Up to and including the line containing "SPRIGS, 350 + i)", please reproduce the lines of the listing below, starting from the top.

**Data shown**
** BEGIN **
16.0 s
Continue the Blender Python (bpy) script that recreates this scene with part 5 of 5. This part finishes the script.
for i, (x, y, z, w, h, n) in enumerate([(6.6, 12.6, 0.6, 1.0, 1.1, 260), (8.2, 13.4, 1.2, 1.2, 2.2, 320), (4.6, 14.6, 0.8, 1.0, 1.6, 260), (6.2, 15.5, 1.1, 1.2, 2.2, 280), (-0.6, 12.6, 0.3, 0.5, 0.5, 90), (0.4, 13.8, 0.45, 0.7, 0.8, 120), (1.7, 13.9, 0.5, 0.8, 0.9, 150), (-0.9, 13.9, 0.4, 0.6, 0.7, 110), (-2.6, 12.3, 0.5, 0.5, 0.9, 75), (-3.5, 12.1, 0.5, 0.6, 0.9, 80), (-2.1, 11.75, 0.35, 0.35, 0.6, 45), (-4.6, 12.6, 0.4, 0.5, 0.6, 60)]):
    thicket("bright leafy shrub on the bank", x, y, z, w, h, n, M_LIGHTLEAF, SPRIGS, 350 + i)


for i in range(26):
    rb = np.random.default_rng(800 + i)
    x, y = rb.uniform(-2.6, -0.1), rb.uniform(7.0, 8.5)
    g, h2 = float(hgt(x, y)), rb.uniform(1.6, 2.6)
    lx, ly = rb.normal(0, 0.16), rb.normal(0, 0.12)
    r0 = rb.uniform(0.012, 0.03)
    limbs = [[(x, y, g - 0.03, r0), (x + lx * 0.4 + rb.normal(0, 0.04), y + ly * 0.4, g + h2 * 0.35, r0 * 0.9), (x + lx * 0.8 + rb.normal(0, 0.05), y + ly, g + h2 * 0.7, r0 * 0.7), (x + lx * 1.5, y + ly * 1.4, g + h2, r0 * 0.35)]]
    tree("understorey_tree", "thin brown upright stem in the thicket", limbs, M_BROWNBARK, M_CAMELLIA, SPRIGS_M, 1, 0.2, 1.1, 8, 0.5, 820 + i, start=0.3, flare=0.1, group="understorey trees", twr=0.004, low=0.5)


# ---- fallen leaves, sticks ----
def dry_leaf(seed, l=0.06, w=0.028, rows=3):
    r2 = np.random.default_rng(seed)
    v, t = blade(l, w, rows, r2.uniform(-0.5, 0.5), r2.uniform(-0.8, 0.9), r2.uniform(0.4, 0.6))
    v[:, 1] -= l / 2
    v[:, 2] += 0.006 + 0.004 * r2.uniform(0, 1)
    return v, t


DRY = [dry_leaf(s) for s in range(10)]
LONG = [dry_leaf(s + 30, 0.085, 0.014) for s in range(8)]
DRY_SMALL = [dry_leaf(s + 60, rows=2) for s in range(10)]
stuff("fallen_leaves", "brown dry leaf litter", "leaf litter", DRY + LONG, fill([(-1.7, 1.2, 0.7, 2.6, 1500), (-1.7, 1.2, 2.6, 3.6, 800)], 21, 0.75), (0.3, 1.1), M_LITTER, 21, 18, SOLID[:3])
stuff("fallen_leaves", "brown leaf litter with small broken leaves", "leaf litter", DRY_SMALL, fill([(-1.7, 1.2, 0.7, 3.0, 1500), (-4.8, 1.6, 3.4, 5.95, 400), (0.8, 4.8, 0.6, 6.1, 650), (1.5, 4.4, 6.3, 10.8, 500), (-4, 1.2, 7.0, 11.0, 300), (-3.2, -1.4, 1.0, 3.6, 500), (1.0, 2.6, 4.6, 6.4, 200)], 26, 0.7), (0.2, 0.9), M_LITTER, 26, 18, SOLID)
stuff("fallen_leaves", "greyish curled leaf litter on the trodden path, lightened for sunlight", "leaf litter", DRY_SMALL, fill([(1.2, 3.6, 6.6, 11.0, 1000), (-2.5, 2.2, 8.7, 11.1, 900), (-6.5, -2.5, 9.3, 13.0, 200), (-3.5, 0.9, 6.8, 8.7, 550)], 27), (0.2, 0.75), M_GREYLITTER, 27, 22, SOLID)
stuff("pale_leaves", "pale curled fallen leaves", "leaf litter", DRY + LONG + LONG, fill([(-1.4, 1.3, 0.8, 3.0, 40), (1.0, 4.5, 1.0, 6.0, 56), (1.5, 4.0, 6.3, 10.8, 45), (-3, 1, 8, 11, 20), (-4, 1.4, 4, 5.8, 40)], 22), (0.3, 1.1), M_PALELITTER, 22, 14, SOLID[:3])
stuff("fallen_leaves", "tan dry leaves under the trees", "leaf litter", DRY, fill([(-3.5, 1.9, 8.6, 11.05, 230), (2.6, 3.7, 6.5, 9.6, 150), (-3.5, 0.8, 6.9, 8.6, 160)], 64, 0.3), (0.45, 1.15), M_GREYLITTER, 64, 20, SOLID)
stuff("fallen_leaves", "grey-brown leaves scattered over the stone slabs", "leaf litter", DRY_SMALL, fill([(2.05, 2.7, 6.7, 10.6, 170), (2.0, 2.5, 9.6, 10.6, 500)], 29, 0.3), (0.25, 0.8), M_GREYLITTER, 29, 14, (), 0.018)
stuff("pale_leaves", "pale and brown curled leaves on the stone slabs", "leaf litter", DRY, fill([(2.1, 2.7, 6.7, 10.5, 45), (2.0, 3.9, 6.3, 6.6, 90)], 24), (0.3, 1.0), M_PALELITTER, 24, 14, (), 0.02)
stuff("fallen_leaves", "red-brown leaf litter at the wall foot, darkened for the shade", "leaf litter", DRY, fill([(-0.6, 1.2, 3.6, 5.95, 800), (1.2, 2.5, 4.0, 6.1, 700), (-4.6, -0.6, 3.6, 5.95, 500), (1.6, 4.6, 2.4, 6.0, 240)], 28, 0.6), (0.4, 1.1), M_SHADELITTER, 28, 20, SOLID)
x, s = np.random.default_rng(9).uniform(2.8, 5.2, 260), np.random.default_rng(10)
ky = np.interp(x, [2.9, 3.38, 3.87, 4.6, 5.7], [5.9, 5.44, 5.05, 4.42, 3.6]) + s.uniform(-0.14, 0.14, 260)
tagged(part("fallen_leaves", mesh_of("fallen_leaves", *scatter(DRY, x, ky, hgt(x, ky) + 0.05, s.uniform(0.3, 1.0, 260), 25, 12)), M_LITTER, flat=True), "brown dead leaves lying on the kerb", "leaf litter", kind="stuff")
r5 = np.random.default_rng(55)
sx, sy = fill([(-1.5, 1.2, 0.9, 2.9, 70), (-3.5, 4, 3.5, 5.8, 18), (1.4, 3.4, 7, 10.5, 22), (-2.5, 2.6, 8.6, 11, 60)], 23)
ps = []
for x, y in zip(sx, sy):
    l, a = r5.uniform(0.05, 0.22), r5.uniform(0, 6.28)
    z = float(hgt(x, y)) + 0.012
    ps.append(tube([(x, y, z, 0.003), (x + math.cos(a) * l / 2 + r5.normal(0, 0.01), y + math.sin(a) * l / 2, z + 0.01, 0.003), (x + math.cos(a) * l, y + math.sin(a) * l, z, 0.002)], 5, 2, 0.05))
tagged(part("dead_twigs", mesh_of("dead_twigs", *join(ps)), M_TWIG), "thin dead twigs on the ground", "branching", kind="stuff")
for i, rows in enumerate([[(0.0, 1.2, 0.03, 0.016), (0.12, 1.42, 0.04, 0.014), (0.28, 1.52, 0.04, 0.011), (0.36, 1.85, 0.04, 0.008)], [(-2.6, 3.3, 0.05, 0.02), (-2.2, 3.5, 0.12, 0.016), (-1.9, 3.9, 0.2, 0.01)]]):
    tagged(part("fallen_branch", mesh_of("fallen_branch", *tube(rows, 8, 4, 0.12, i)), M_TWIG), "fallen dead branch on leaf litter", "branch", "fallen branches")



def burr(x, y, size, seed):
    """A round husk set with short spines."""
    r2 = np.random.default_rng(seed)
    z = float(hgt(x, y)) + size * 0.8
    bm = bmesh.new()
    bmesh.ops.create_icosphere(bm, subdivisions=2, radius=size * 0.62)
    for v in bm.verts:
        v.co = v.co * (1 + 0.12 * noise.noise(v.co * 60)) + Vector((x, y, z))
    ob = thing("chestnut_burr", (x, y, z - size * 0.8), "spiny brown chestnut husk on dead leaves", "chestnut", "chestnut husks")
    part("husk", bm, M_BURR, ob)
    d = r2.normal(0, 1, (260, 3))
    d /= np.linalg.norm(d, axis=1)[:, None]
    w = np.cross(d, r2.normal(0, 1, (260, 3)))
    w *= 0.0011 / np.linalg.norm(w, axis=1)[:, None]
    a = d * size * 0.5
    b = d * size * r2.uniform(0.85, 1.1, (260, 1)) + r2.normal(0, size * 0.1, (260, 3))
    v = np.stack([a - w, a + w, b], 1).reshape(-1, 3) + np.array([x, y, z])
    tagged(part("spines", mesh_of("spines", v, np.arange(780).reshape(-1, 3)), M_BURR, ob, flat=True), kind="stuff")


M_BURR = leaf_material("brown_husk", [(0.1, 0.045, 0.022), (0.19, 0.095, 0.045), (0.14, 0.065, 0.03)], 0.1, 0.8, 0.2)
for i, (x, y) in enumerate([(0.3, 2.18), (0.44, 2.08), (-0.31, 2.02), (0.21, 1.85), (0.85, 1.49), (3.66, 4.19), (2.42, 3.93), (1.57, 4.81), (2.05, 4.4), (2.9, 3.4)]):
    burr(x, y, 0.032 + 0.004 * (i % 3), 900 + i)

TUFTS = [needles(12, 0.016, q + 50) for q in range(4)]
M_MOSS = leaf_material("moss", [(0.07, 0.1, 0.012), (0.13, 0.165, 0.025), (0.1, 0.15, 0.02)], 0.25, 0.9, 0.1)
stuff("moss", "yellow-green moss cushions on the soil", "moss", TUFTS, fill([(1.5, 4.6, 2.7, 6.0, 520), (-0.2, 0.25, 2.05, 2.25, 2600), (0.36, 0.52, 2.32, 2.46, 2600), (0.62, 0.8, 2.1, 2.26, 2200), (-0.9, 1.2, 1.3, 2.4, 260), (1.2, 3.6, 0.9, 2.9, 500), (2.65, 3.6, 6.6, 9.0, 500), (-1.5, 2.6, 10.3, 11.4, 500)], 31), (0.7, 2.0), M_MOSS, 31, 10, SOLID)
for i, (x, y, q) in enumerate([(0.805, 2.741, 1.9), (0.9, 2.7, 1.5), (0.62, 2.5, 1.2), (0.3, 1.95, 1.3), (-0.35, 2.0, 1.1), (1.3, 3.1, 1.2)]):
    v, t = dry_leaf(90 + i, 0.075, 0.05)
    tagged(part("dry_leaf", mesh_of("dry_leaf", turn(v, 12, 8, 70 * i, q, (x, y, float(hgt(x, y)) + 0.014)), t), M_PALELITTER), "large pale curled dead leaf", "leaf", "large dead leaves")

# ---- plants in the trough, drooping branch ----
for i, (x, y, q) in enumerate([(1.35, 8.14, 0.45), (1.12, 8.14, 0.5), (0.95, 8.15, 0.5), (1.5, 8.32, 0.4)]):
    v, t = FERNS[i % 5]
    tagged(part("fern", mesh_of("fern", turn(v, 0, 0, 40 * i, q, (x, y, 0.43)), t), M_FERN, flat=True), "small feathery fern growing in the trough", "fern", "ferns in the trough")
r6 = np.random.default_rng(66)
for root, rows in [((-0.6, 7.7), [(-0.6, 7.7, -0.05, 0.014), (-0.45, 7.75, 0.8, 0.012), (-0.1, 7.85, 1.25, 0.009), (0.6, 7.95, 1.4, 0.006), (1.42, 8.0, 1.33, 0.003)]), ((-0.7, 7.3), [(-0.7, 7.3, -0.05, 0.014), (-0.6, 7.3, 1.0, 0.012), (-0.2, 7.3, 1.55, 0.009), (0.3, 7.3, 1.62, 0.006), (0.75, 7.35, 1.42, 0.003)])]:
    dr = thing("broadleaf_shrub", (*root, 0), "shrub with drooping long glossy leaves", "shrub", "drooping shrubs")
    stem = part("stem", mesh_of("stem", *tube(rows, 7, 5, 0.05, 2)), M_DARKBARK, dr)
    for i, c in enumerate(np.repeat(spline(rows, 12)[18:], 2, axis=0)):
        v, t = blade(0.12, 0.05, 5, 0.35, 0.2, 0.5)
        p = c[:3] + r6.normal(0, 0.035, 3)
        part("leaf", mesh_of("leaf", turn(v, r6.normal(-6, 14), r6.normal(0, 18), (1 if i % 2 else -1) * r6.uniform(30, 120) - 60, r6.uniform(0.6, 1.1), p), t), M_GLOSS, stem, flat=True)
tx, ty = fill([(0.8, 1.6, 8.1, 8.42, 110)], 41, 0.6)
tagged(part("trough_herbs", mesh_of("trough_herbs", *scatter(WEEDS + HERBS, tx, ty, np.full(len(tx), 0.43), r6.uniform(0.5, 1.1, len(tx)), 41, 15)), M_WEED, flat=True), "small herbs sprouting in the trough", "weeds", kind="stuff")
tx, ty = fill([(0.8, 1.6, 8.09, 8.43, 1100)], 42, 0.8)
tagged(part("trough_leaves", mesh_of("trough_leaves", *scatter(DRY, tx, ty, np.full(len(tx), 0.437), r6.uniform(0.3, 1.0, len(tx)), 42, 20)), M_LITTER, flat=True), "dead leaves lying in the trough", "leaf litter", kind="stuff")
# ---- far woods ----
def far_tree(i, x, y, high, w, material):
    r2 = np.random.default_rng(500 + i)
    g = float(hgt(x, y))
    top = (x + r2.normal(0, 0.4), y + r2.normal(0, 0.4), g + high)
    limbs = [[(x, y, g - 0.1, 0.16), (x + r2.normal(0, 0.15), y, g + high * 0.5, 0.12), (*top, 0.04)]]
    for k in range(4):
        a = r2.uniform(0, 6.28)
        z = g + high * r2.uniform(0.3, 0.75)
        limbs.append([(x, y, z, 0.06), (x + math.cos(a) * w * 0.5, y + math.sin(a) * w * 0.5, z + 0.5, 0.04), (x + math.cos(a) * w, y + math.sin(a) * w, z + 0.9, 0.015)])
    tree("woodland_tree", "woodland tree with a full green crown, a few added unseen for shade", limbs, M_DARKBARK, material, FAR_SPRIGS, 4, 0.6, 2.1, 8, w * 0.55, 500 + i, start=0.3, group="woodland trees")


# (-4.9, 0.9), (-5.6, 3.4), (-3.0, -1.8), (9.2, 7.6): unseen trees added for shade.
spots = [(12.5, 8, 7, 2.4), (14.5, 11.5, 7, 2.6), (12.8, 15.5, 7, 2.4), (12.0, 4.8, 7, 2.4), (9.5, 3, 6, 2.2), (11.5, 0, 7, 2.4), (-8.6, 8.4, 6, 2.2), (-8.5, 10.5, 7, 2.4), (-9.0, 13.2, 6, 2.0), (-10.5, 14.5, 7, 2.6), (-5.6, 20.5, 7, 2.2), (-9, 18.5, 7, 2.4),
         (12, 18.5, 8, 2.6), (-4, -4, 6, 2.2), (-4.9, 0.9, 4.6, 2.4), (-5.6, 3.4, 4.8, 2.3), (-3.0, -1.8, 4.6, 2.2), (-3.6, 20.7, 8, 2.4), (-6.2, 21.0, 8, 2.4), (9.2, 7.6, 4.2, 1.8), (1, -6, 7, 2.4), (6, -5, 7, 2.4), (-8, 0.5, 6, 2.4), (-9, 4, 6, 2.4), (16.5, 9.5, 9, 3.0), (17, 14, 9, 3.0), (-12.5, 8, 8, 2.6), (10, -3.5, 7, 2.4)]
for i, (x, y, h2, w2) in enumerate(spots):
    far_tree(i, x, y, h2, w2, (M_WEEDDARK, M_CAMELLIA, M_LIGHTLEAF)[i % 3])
** END **
**Full answer**
16.0 s
Continue the Blender Python (bpy) script that recreates this scene with part 5 of 5. This part finishes the script.
for i, (x, y, z, w, h, n) in enumerate([(6.6, 12.6, 0.6, 1.0, 1.1, 260), (8.2, 13.4, 1.2, 1.2, 2.2, 320), (4.6, 14.6, 0.8, 1.0, 1.6, 260), (6.2, 15.5, 1.1, 1.2, 2.2, 280), (-0.6, 12.6, 0.3, 0.5, 0.5, 90), (0.4, 13.8, 0.45, 0.7, 0.8, 120), (1.7, 13.9, 0.5, 0.8, 0.9, 150), (-0.9, 13.9, 0.4, 0.6, 0.7, 110), (-2.6, 12.3, 0.5, 0.5, 0.9, 75), (-3.5, 12.1, 0.5, 0.6, 0.9, 80), (-2.1, 11.75, 0.35, 0.35, 0.6, 45), (-4.6, 12.6, 0.4, 0.5, 0.6, 60)]):
    thicket("bright leafy shrub on the bank", x, y, z, w, h, n, M_LIGHTLEAF, SPRIGS, 350 + i)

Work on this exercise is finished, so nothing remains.